State Bank of India (SBI) has approved a restructuring plan proposed by Suzlon Energy Ltd as the first step towards saving the stressed wind power firm, sources said. Suzlon’s debt of Rs 12,700 crore will be converted into sustainable and unsustainable debt and will be repaid over 20 years.
Total 32-35 per cent of sustainable debt will be repaid over the first 10 years, after that unsustainable debt which includes non-convertible debentures compulsorily preference shares (CCPs), will be repaid. This means that the lender will have to take a haircut of 65 per cent on the debt.

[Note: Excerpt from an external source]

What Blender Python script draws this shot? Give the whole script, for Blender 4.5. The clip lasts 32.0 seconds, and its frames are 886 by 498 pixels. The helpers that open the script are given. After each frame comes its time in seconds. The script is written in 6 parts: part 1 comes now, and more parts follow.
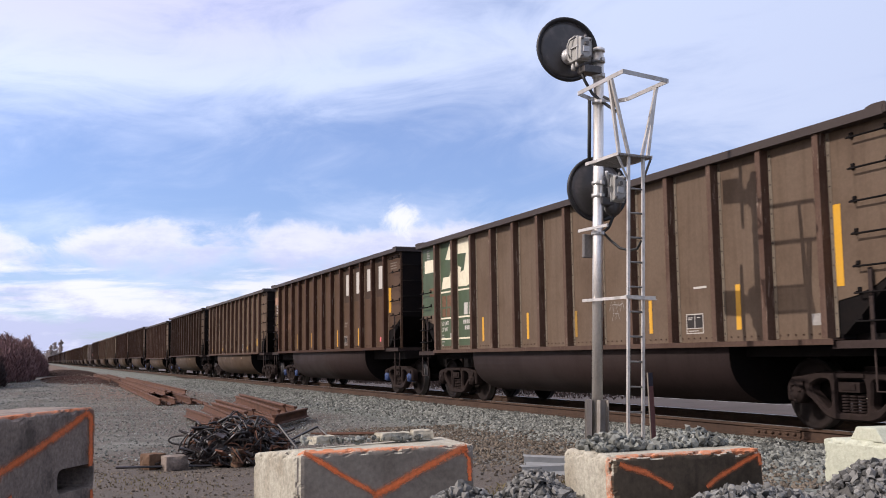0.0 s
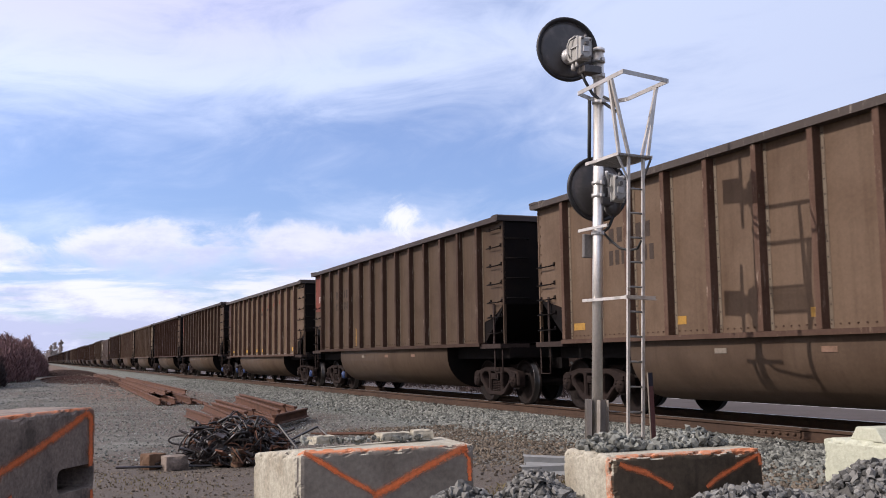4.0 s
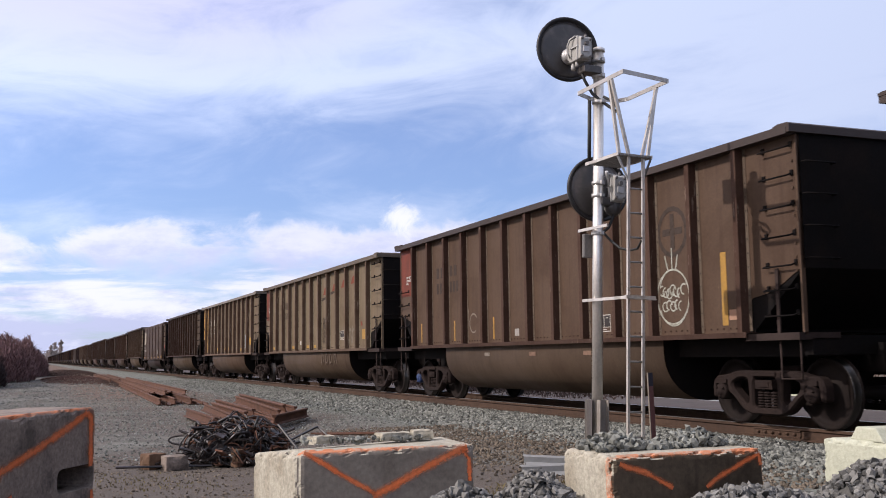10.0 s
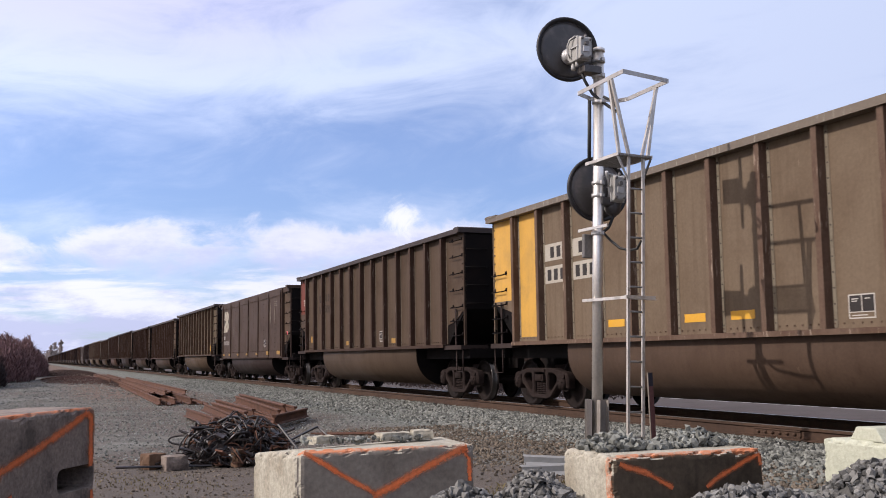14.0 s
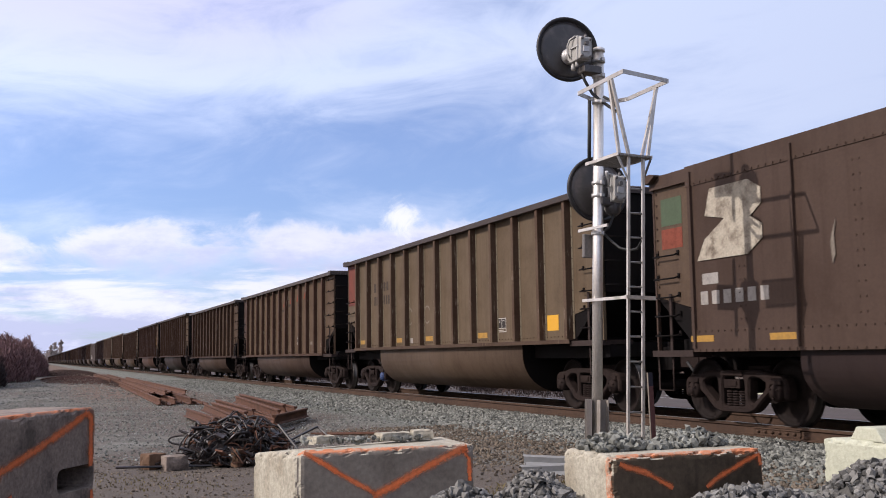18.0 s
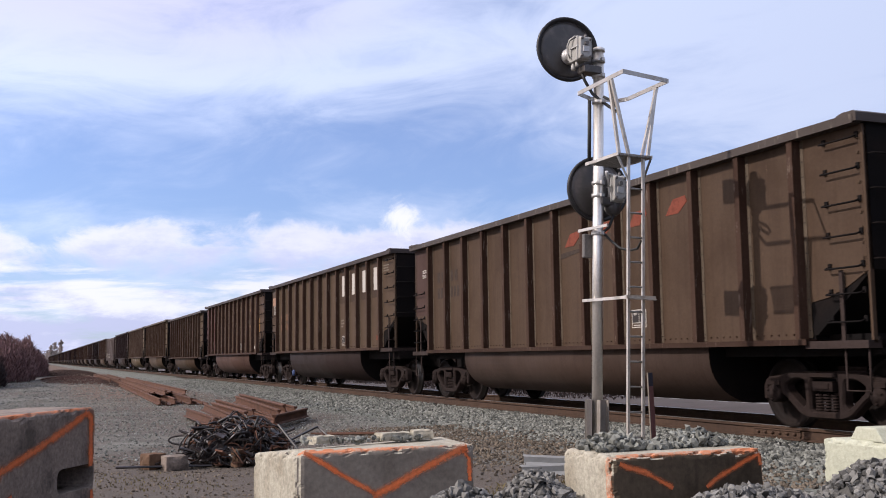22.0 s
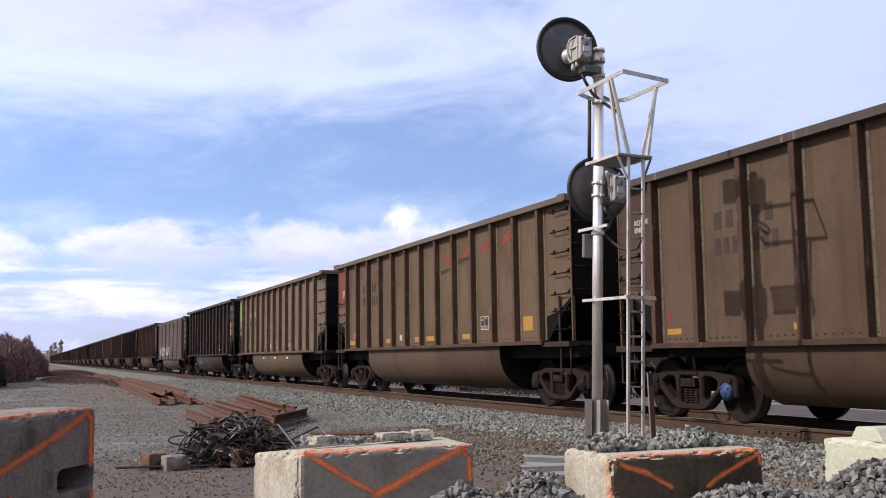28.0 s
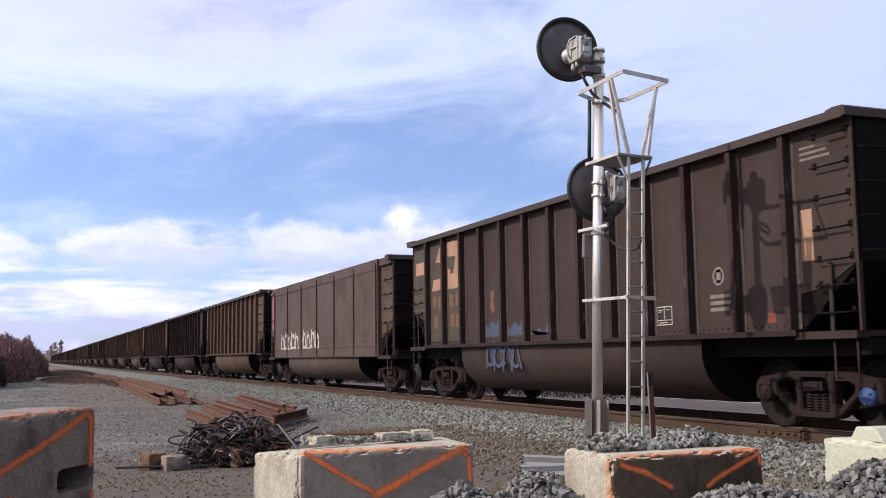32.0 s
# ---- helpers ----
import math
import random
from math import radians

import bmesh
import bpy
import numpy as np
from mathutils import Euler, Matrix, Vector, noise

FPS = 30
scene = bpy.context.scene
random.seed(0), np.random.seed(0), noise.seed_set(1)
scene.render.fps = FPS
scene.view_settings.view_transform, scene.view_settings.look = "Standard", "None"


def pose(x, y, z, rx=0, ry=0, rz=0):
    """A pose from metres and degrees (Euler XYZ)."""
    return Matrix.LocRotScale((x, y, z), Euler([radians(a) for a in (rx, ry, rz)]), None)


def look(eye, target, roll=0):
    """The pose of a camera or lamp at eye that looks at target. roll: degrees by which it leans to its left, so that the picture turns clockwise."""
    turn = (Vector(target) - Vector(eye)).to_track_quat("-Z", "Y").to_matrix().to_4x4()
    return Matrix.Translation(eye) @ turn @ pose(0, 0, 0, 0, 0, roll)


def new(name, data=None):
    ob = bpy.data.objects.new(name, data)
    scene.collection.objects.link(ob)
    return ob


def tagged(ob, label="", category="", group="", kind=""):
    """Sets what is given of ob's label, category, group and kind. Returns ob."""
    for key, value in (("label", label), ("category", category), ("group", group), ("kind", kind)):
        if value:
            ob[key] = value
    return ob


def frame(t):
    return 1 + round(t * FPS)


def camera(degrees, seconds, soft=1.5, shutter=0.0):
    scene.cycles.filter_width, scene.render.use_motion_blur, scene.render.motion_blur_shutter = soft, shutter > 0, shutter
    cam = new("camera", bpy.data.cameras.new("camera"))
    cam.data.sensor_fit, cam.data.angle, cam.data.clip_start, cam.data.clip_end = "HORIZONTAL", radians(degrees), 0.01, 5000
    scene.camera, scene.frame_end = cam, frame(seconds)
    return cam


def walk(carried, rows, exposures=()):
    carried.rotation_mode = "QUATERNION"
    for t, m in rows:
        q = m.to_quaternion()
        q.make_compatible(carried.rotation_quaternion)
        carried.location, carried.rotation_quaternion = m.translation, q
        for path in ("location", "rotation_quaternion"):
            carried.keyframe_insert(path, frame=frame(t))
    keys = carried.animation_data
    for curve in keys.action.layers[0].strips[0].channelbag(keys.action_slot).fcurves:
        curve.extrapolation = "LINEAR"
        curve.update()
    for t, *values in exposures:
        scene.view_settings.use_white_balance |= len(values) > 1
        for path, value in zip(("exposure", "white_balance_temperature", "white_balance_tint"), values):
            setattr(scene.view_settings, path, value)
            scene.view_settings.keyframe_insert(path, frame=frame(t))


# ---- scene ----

Moreover, Sustainable debt is that where the principal value of all debts owed to institutional lenders can be repaid if the future cash flows remain at their current level. Lenders led by SBI will pick up 10 per cent stake in Suzlon immediately on issue of shares and 49 per cent stake in its subsidiary, Suzlon Global Services Ltd (SGSL), after conversion of CCPs in 20 years. SGSL, a 100 per cent subsidiary of Suzlon, is involved in designing and manufacturing of equipment for generating wind energy.
The promoter has promised to bring in the equity of Rs 275 crore and other lenders for working capital loans, sources said. Also, Tulsi Tanti the promoter is supposed to sell off some of the assets of the company including the headquarters in Pune.